Not too long ago we had a terrible trauma. A teenage driver lost control and wrecked his car, and in the process killed his best friend who was riding in the passenger seat. I wish this sort of thing didn’t happen very often, but sadly it does. The boy’s recovery was a long one. He had to have multiple surgeries to repair his many fractures, and he needed intense therapy to re-learn how to walk.

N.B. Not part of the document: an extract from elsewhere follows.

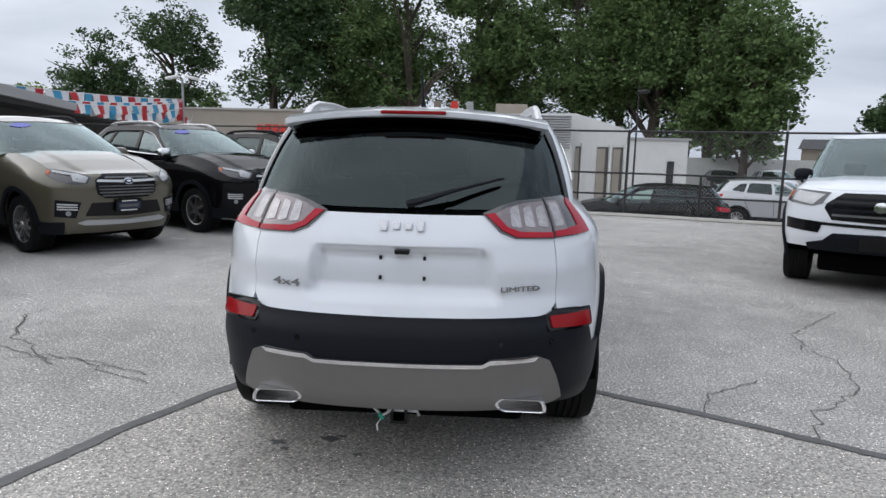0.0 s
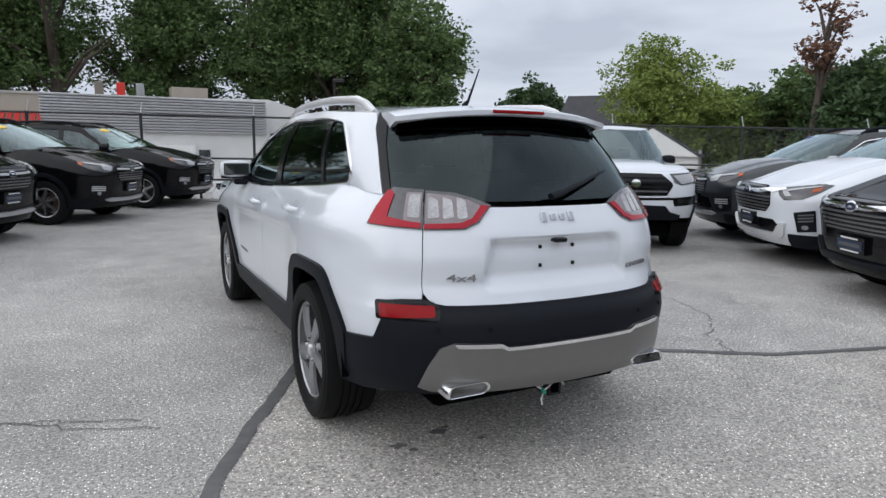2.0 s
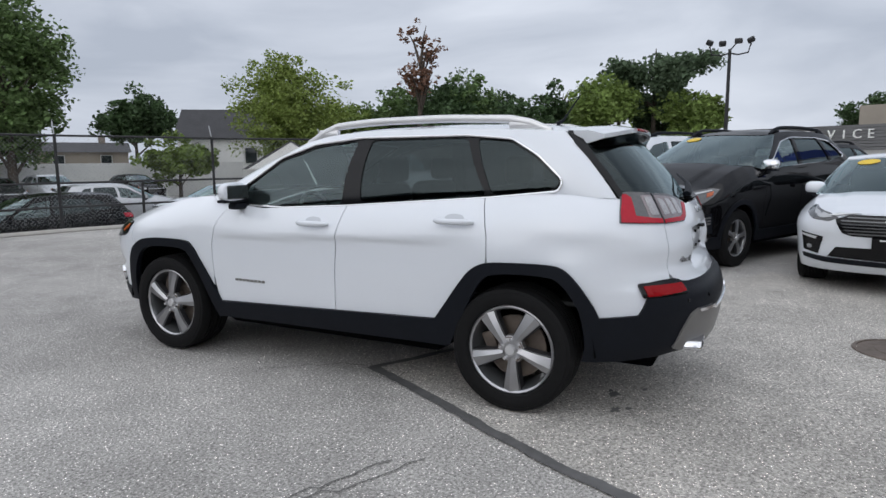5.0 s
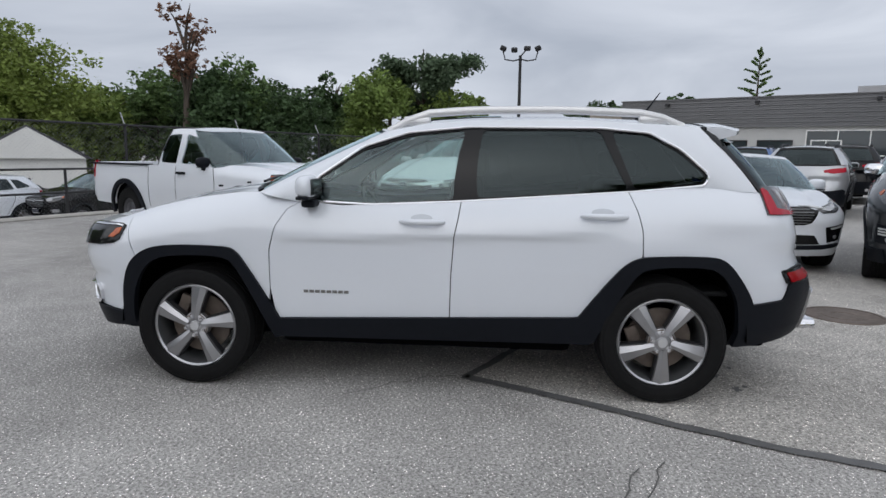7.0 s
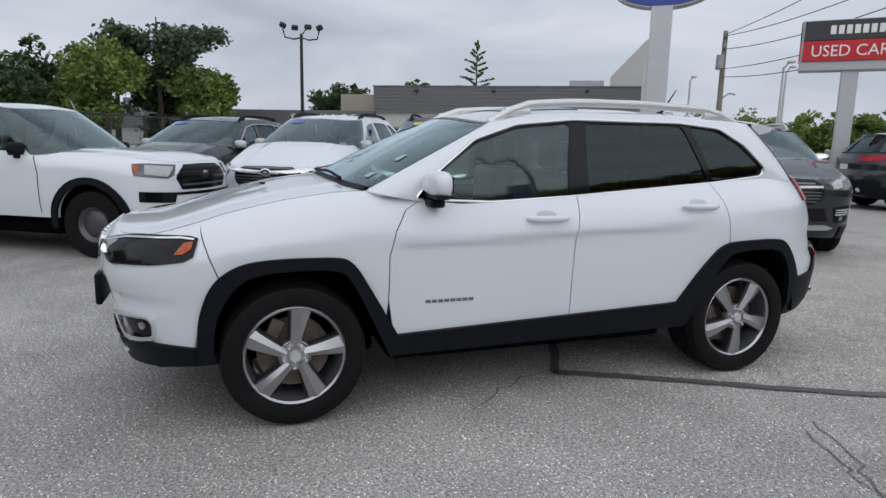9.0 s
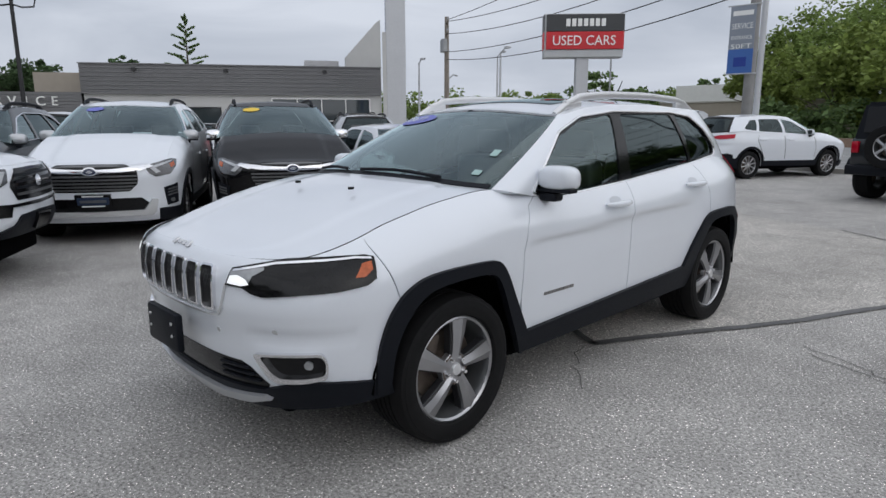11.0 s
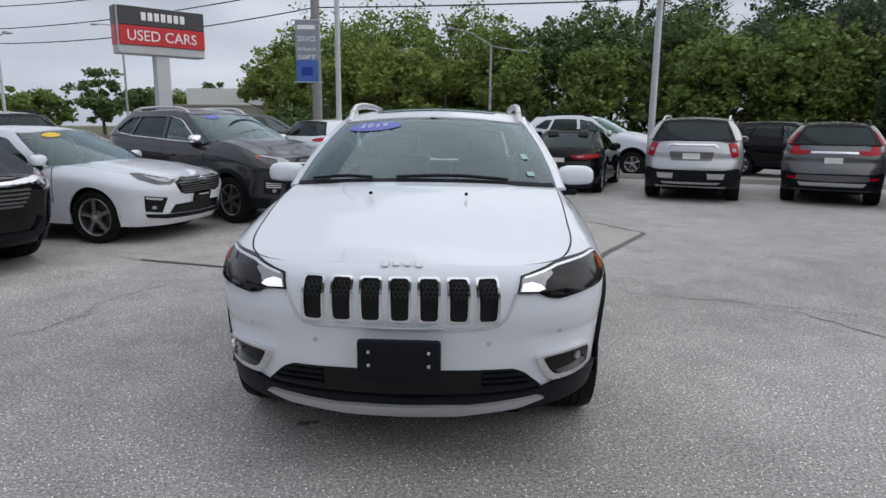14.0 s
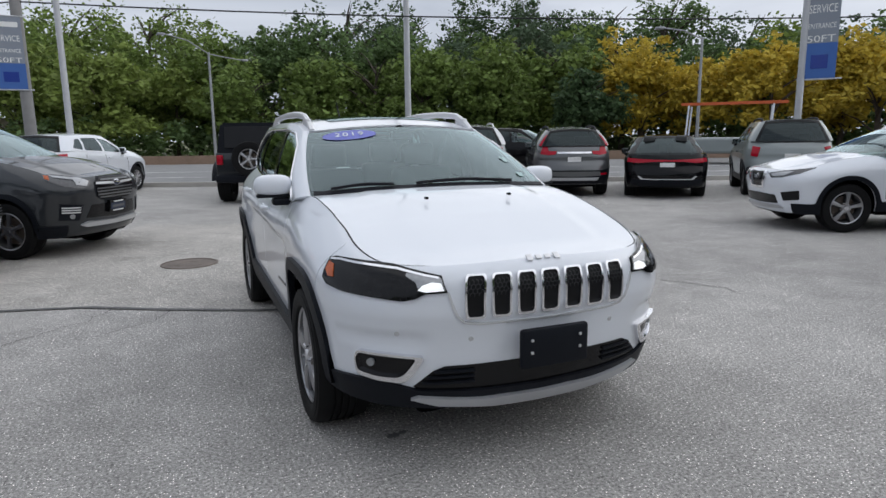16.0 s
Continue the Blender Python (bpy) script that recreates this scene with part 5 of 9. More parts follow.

He also had difficulty with his brain. Diffuse axonal injury – or DAI – is a condition that happens in many trauma patients. In short, it is tiny foci of injury that happens to lots of areas of the brain all at the same time. It occurs most commonly in car accidents, when the rapid deceleration causes the brain to strike the inside of the skull and rattle around like a tennis ball inside a shoebox. It causes people to be incredibly slow to wake up, and to profoundly affect their behavior when they do wake. In our patient, it altered his memory. It altered it in such a way that he would forget the accident and his role in it and his dead friend – he would “remember” it, as if for the first time, every morning for months. It was like some perverted, new brand of torture.
Or was it? Maybe it was just his way of going back to that moment as often as it was necessary for him to come to peace with it. CS Lewis writes of sin in this way by making the analogy to a lengthy math problem, with several steps, each building upon the last. If you happen to make a simple error in step number two, obviously the final answer – even if you performed the next twenty steps correctly – will be wrong. Pushing onward, despite doing so perfectly, will never get you to the right answer. In fact, the only way to ever find the correct solution is to go back, all the way back to step two, and make the correction, and then complete the rest of the problem.
The boy is doing well now, I’m told. He’s been able to move on. And in a certain sense I think it’s because he had to go back to that moment of the accident and figure out a way to confront it head on. He didn’t just push forward with this tragedy in his past – he went back, found peace, and then moved on. It doesn’t mean he forget the accident or in anyway feels less pain – it just means he found a way to live with it, and not blindly go forward.
It is Lent now – a time of self-examination. I am daily trying to go back, find my errors, correct them, and find peace so that I too may move forward.